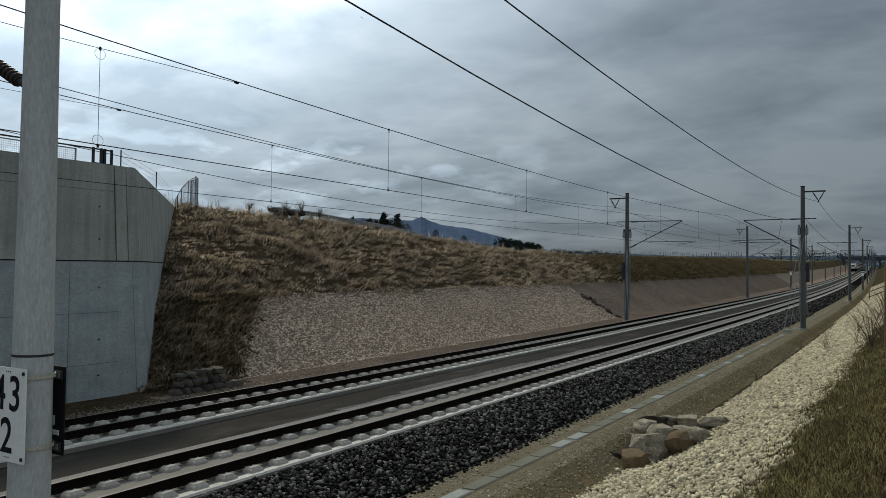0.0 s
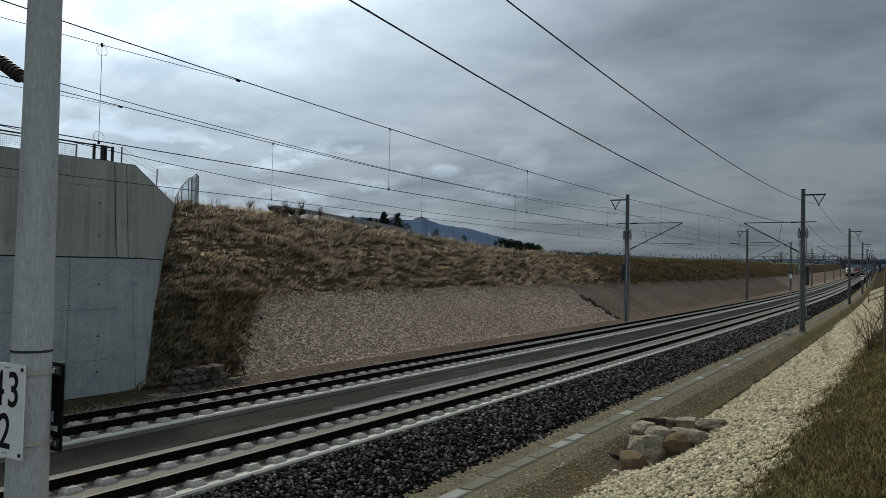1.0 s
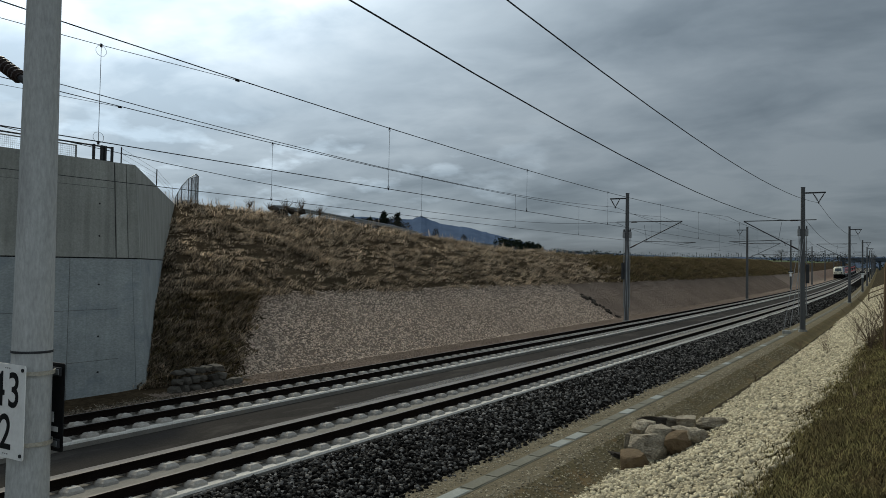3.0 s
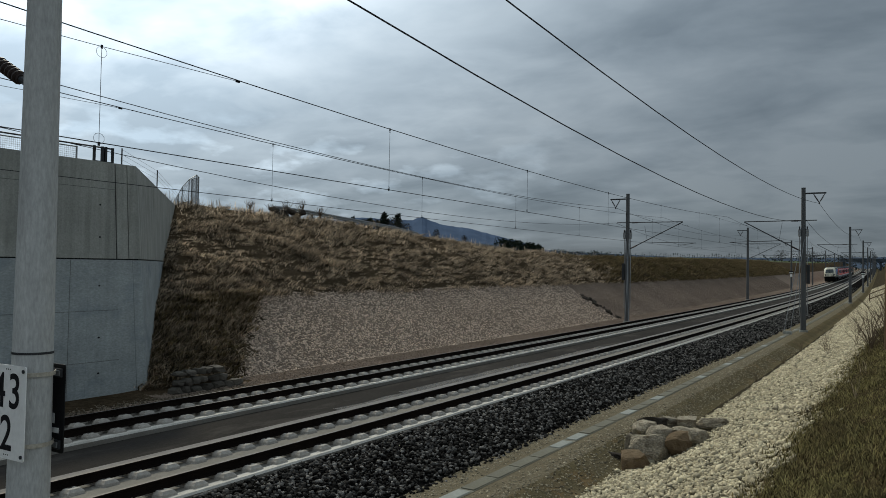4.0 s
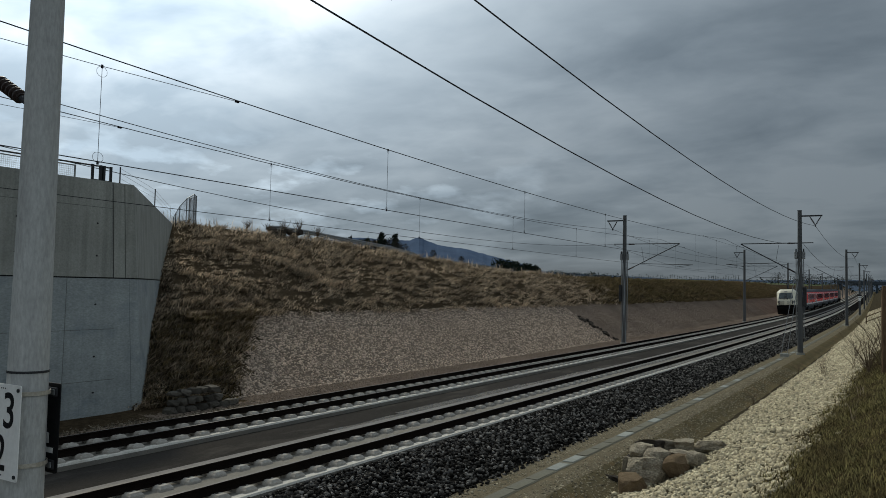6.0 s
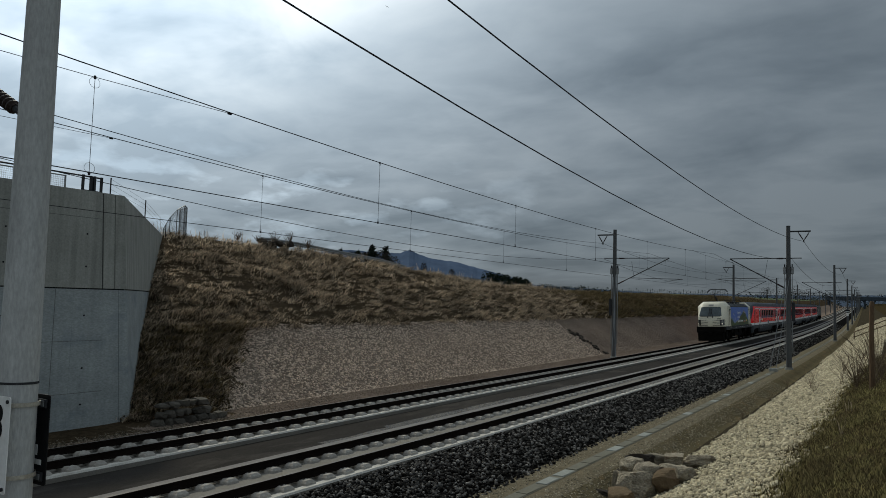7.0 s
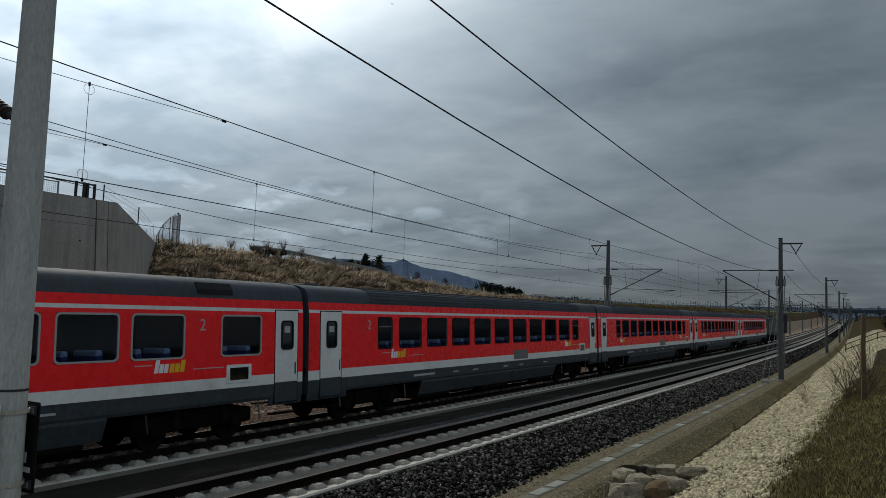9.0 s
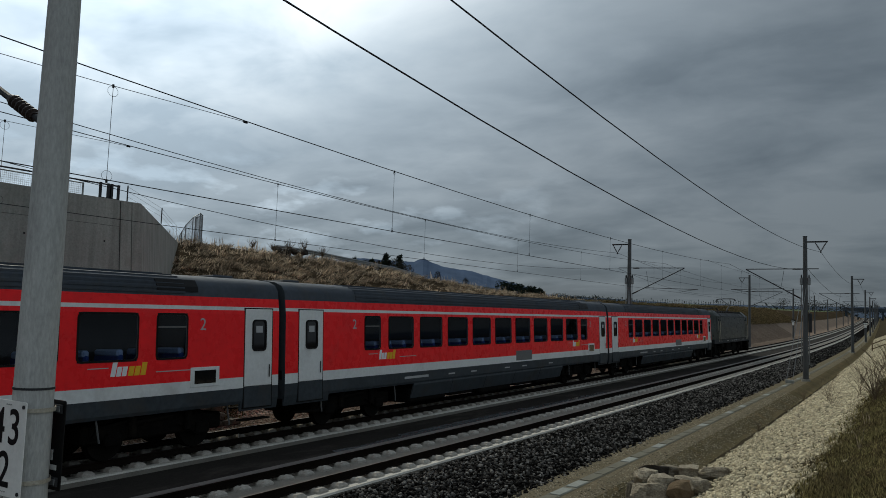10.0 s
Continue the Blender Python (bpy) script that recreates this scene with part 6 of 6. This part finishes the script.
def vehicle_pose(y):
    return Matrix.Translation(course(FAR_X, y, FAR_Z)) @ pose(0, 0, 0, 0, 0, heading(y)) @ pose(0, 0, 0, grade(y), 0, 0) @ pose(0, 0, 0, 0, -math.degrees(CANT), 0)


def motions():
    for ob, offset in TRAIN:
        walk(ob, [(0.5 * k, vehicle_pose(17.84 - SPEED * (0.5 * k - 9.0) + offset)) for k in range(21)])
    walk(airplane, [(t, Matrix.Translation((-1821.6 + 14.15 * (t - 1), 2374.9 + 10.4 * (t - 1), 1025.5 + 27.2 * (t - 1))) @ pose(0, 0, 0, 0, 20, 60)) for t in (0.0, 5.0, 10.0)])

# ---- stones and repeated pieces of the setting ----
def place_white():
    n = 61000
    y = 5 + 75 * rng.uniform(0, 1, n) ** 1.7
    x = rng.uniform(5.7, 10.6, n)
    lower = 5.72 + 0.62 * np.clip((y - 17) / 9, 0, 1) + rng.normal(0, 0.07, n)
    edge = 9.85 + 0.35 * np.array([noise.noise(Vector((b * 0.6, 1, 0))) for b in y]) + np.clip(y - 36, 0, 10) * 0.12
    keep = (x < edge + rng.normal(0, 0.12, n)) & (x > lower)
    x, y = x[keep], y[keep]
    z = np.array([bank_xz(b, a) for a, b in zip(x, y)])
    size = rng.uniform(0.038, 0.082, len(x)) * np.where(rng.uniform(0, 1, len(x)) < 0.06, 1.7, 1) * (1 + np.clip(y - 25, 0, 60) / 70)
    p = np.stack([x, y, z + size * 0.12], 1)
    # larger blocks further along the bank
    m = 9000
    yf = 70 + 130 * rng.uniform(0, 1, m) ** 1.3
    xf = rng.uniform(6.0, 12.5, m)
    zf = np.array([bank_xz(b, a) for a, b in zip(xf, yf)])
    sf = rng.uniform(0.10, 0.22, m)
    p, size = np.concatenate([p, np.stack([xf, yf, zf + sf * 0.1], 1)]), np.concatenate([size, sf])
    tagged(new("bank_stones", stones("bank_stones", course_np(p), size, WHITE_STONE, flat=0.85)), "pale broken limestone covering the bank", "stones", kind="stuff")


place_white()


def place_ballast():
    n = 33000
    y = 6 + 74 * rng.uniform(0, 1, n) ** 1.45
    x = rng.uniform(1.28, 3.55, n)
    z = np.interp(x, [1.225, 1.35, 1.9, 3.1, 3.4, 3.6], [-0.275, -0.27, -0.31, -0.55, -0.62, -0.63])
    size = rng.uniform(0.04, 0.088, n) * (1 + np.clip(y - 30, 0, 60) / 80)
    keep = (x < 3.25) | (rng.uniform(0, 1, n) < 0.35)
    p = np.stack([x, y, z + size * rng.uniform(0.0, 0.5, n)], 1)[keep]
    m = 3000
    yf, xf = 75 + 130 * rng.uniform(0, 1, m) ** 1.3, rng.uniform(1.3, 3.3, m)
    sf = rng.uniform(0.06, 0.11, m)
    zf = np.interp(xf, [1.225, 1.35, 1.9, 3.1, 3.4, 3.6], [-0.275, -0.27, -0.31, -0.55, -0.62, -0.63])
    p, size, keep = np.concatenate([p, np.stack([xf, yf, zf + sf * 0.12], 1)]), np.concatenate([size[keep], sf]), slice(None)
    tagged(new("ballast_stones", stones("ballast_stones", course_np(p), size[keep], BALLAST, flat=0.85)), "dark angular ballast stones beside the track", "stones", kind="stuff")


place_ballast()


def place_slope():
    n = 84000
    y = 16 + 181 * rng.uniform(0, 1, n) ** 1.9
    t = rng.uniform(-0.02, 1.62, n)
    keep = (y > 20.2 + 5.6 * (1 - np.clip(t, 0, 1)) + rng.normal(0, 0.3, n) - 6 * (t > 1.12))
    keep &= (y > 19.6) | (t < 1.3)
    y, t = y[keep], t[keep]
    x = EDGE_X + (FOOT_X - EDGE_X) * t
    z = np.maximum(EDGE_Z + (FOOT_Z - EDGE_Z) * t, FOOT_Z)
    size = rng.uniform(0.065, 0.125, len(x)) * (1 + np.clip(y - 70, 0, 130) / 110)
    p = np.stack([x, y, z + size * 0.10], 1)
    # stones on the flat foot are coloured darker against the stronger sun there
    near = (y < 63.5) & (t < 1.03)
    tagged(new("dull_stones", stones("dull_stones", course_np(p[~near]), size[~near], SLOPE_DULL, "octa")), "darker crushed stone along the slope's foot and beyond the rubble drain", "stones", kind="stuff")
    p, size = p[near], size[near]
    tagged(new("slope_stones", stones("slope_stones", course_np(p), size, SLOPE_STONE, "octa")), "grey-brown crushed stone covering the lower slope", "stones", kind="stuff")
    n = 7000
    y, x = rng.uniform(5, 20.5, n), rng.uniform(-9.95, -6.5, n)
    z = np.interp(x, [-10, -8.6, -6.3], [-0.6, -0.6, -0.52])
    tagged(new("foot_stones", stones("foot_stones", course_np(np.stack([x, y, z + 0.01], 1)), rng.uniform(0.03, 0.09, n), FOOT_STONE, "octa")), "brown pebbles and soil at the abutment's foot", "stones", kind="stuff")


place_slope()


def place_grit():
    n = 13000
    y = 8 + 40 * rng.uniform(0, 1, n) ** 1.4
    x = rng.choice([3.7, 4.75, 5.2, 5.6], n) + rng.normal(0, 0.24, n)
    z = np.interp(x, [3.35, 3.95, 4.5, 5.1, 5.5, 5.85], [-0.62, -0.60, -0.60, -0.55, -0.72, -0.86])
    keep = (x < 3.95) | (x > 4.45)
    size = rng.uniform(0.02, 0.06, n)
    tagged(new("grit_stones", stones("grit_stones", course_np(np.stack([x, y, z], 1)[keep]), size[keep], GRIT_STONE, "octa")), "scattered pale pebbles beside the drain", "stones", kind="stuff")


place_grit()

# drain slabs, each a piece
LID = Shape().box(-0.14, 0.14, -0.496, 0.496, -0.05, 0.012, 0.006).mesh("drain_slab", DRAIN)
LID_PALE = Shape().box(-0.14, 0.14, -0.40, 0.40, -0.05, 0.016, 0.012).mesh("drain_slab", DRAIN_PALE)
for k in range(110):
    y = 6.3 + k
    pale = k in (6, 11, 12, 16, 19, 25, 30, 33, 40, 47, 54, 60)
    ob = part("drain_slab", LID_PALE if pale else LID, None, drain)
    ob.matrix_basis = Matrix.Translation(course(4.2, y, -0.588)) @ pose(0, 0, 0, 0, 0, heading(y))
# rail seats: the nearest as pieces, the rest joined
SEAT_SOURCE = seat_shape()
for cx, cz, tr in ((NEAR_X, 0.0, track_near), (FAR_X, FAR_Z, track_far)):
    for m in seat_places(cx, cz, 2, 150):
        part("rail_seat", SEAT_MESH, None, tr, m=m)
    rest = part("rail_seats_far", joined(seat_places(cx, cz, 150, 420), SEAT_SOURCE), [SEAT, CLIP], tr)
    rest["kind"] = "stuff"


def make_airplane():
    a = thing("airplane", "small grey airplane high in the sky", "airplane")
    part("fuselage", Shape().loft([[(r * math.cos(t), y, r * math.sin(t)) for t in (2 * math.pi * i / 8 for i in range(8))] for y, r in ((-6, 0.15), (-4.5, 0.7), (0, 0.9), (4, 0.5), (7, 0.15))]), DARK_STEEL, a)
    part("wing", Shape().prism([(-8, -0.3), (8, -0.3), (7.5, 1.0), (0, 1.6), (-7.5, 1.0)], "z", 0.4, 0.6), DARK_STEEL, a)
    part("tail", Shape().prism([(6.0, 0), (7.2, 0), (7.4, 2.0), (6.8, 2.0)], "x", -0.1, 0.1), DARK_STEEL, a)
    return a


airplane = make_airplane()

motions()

## Your task
Everything from the top line of the data down to and including the line with "walk(airplane, [(t, Matrix.Translation((-1821.6" is to be copied, except the pictures.

## Solved problem
0.0 s
1.0 s
3.0 s
4.0 s
6.0 s
7.0 s
9.0 s
10.0 s
Continue the Blender Python (bpy) script that recreates this scene with part 6 of 6. This part finishes the script.
def vehicle_pose(y):
    return Matrix.Translation(course(FAR_X, y, FAR_Z)) @ pose(0, 0, 0, 0, 0, heading(y)) @ pose(0, 0, 0, grade(y), 0, 0) @ pose(0, 0, 0, 0, -math.degrees(CANT), 0)


def motions():
    for ob, offset in TRAIN:
        walk(ob, [(0.5 * k, vehicle_pose(17.84 - SPEED * (0.5 * k - 9.0) + offset)) for k in range(21)])
    walk(airplane, [(t, Matrix.Translation((-1821.6 + 14.15 * (t - 1), 2374.9 + 10.4 * (t - 1), 1025.5 + 27.2 * (t - 1))) @ pose(0, 0, 0, 0, 20, 60)) for t in (0.0, 5.0, 10.0)])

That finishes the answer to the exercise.